Would it be that we’d wake up one morning, and it would be fait accompli?
No. That kind of action has only happened one time in the history of the EU - when the Irish government decided overnight that the sovereign and state would take full responsibility for the debts of its indigenous banks. But you have to realise the political context that happened in - essentially the interests of the effectively ruling Irish elite (top ‘layers’ of that elite) were threatened in a particular manner, and the pathological business and political culture of the time fostered the necessary elements of denial and superiority complex that enabled dangerous bilateral action to be taken that worked against the interests of practically everybody else.
But I don’t see that happening with Cyprus, Greece or Portugal, for the reason that* the incomes of the effectively ruling elites or classes there are much more valuable in Euro terms. * (not to mention source of funding of much of those incomes)
Certainly, the economy may experience more and more difficulties, and the middle classes experience greater and greater distress, giving rise to other economic and political impetuses. But what happens in that case happens much more slowly. You will not have something like what happened in Ireland happen.
What happens in this case, is that the political and economic misery becomes more and more strident - gradually, over time, or even in ‘waves’. But the time factor allows these waves to be “assuaged” just enough to damp it down enough to allow things carry on. Through transfer of money essentially, in the form of new bail-outs, loans, interest rate reductions, debt holidays, or other conferments.
Why? Because the Euro is considered too important. It is held to be ‘strong’ money. It is held capable of being on a par with the mighty US dollar. It fosters (and has already fostered) much strengthened economic and trading ties between EU countries. A key enabler of wonderful wonderful free-marketism. Of course, it was also created to foster European unity and put an end to the wars that have plagued Europe in its history. There is still massive faith in the Euro as a currency in spite of its present short-comings (and even in spite of the gold-bug prophecies).

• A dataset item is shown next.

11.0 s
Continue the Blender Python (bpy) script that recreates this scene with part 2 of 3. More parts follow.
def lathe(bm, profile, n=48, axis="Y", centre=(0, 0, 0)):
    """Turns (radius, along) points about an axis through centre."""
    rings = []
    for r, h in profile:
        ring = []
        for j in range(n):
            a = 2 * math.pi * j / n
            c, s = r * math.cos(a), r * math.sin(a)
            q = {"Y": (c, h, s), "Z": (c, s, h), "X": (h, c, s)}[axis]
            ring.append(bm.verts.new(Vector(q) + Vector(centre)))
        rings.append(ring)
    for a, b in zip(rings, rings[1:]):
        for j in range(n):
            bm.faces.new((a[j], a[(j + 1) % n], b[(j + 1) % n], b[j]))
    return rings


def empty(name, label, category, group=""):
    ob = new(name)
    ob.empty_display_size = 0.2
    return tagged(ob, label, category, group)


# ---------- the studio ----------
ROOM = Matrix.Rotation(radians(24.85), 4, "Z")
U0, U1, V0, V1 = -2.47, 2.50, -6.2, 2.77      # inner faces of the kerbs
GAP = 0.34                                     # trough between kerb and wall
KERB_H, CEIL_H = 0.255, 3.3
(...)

As I said in previous post on this thread, you can be sure that everything valuable to Europeans will be readily sacrificed in the attempt to save the Euro, over time. Even if that attempt is to be a vain one, bound to end up in failure (although that is far from a foregone conclusion at this stage).

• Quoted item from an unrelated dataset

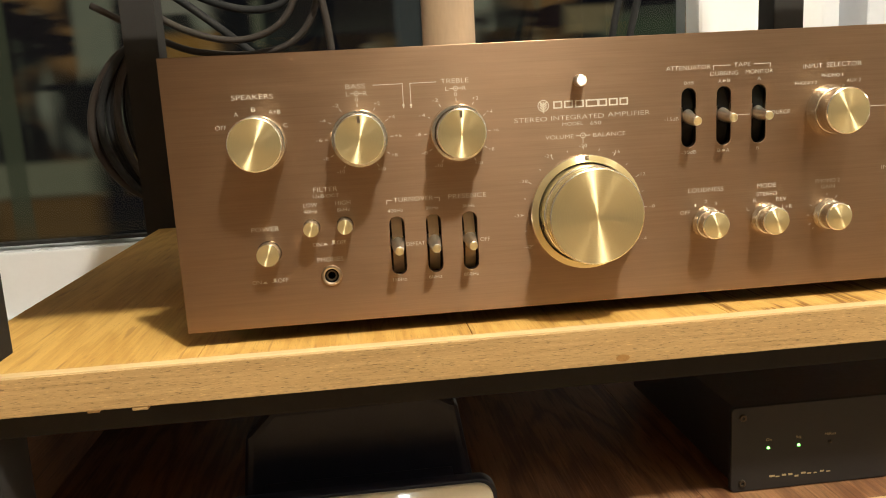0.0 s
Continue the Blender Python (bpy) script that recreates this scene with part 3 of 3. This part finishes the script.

I can readily see how presently, money kept in a German bank is worth more than it kept in a Cypriot bank. But that is why Cyprus is presently in quarantine. And it will remain so until such time as the perception of risk associated with Cypriot based investments and holdings is effectively managed.
The key political fact is any class who currently receives an income stream in Euro, would much prefer to keep it that way, even if in the process, their whole economy is destroyed. They will not see their broader interest in that regard. Short term-ism is the reality.
Certainly, there is a growing class - the “keen to retire class” who see a means to better fund their retirements through driving down costs in their own countries, while managing to keep a hold on a strong currency for themselves, whether Euro or gold or German bonds etc.
But this class though rising, is yet far far down the pecking order.
As long as people with incomes are in the majority, these countries will not leave the Euro. On a numbers basis, if unemployment started getting near 50%, then there might be trouble, depending on how the other 50% with incomes could hold onto power.
Worst case scenario, we have another 5-10 years to go before you have a country with a presently well paid public sector, and with relatively high levels of rentier based income streams, dropping out of the Euro.